*Extracted information:*

↓

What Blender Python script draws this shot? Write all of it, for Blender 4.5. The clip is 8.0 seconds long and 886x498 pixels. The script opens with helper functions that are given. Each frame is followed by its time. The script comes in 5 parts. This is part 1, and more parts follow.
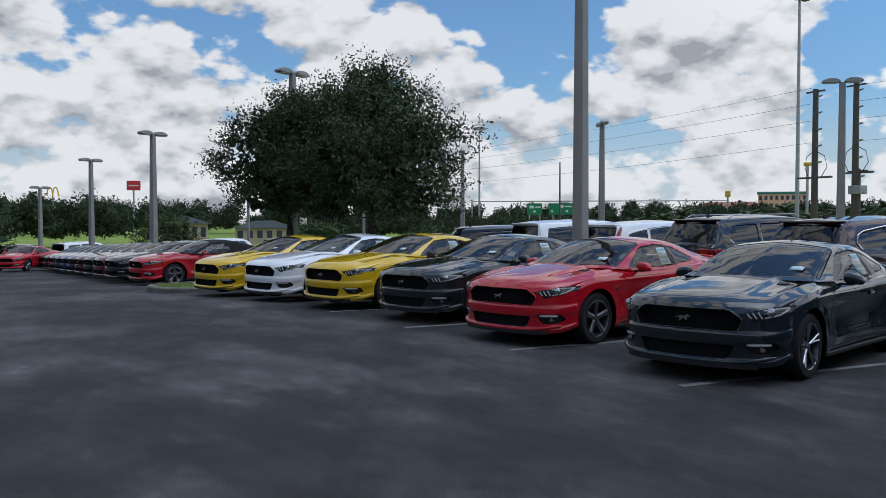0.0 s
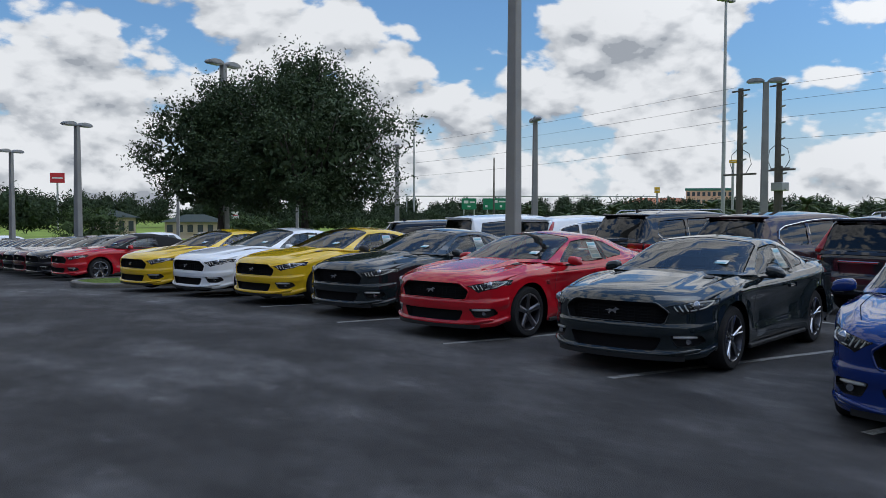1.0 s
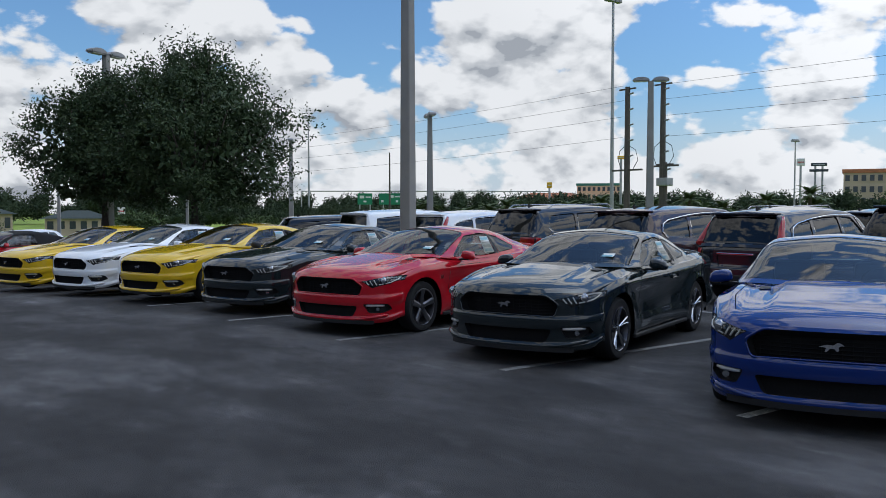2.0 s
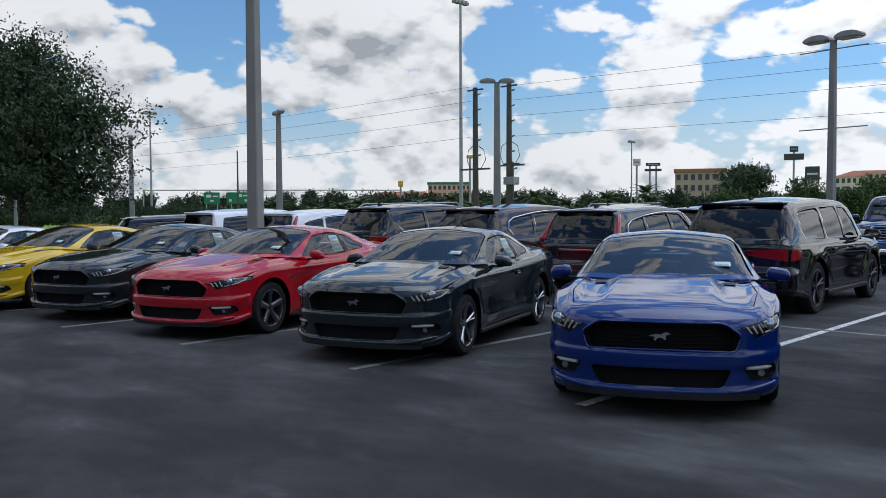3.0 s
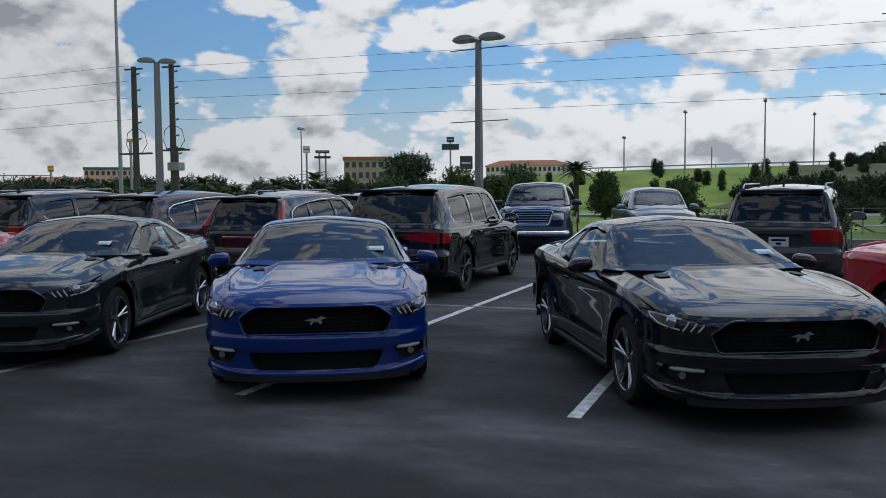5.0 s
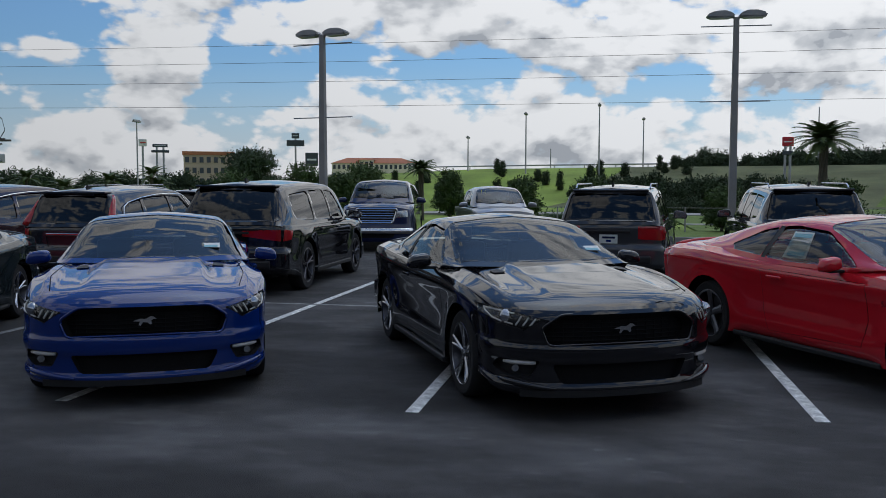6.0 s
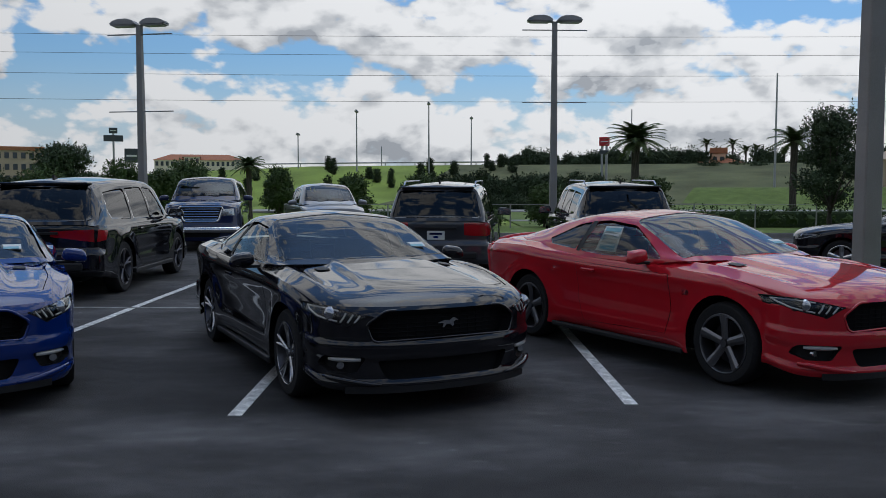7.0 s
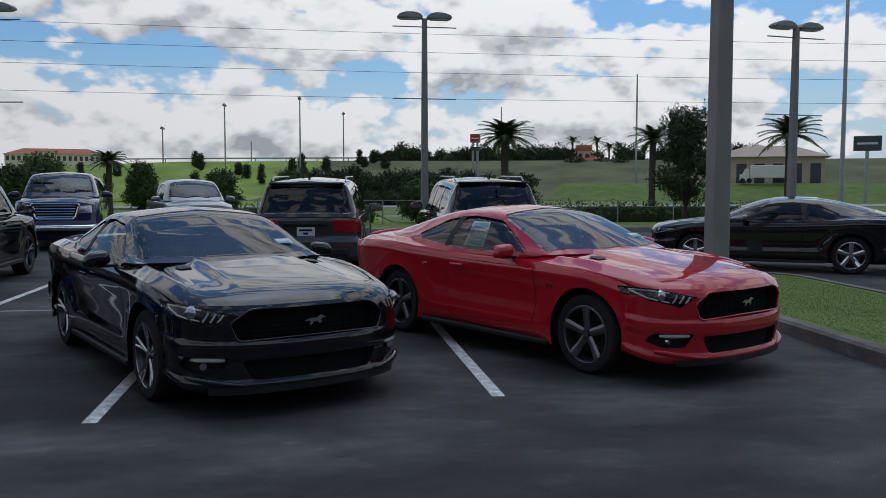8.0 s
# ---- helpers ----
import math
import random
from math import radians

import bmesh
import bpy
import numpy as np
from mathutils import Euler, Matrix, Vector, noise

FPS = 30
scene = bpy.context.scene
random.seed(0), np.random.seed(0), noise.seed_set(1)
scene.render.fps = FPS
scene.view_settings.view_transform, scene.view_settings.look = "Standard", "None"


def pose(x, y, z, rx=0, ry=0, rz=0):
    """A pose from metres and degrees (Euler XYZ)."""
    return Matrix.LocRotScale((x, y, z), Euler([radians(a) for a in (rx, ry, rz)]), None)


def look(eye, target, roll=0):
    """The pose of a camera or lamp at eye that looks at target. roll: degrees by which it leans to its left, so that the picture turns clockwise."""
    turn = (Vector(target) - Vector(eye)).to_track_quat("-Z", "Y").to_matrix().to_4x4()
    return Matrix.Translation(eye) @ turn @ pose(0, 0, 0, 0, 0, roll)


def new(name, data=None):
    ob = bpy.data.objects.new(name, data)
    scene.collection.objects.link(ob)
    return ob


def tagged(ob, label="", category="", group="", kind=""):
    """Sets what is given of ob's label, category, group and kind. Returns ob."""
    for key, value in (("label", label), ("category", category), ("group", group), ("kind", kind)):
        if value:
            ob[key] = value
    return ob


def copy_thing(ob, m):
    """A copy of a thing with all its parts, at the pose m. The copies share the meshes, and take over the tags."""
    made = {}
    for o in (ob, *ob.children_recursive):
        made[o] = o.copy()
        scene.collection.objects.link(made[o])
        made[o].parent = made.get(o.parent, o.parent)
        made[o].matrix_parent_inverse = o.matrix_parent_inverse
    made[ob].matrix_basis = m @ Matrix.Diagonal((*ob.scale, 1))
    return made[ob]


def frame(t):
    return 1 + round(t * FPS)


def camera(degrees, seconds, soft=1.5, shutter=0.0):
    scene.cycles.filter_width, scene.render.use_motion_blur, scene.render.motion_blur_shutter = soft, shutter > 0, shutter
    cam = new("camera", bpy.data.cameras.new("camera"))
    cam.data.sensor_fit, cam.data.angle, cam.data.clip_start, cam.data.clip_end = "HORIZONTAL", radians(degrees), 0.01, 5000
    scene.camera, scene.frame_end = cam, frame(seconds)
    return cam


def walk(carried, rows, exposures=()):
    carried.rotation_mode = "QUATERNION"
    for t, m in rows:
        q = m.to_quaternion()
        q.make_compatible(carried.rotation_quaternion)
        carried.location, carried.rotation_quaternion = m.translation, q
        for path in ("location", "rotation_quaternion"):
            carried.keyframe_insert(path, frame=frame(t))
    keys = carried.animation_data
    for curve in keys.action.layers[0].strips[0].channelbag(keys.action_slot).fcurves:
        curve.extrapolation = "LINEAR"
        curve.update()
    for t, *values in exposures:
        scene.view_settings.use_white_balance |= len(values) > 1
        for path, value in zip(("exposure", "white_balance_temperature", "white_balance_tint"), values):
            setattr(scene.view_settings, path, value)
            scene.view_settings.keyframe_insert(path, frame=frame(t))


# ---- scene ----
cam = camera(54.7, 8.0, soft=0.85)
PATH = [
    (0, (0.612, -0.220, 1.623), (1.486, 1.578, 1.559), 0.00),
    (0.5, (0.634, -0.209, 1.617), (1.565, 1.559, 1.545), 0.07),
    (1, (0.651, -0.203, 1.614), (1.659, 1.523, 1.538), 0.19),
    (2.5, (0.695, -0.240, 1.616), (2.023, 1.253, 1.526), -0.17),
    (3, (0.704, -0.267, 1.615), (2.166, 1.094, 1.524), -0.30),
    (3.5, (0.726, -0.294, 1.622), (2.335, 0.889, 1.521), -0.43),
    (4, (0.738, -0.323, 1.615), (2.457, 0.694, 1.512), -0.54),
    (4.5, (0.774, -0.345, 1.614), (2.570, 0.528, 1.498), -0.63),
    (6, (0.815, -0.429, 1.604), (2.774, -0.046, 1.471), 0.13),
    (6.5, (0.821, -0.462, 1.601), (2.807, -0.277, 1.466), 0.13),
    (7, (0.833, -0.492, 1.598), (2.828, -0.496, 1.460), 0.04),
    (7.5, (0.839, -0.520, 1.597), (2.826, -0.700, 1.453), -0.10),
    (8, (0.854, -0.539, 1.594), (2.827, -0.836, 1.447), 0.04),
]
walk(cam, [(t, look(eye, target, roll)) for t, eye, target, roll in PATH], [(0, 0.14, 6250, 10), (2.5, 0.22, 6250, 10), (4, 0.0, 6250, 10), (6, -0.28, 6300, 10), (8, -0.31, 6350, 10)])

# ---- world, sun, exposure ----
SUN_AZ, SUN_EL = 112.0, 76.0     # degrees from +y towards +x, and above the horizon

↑
↓

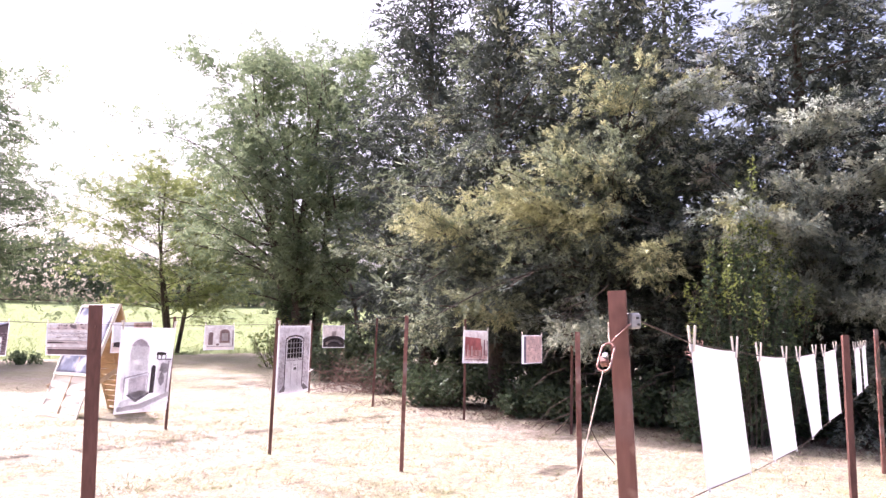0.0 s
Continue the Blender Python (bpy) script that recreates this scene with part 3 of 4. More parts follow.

↑

*Directive:* Return verbatim the lines that run from the line containing "curve.update()" through the line containing "scene.view_settings.keyframe_insert(path, frame=frame(t))", inclusive.

*Solution to the problem:*
        curve.update()
    for t, *values in exposures:
        scene.view_settings.use_white_balance |= len(values) > 1
        for path, value in zip(("exposure", "white_balance_temperature", "white_balance_tint"), values):
            setattr(scene.view_settings, path, value)
            scene.view_settings.keyframe_insert(path, frame=frame(t))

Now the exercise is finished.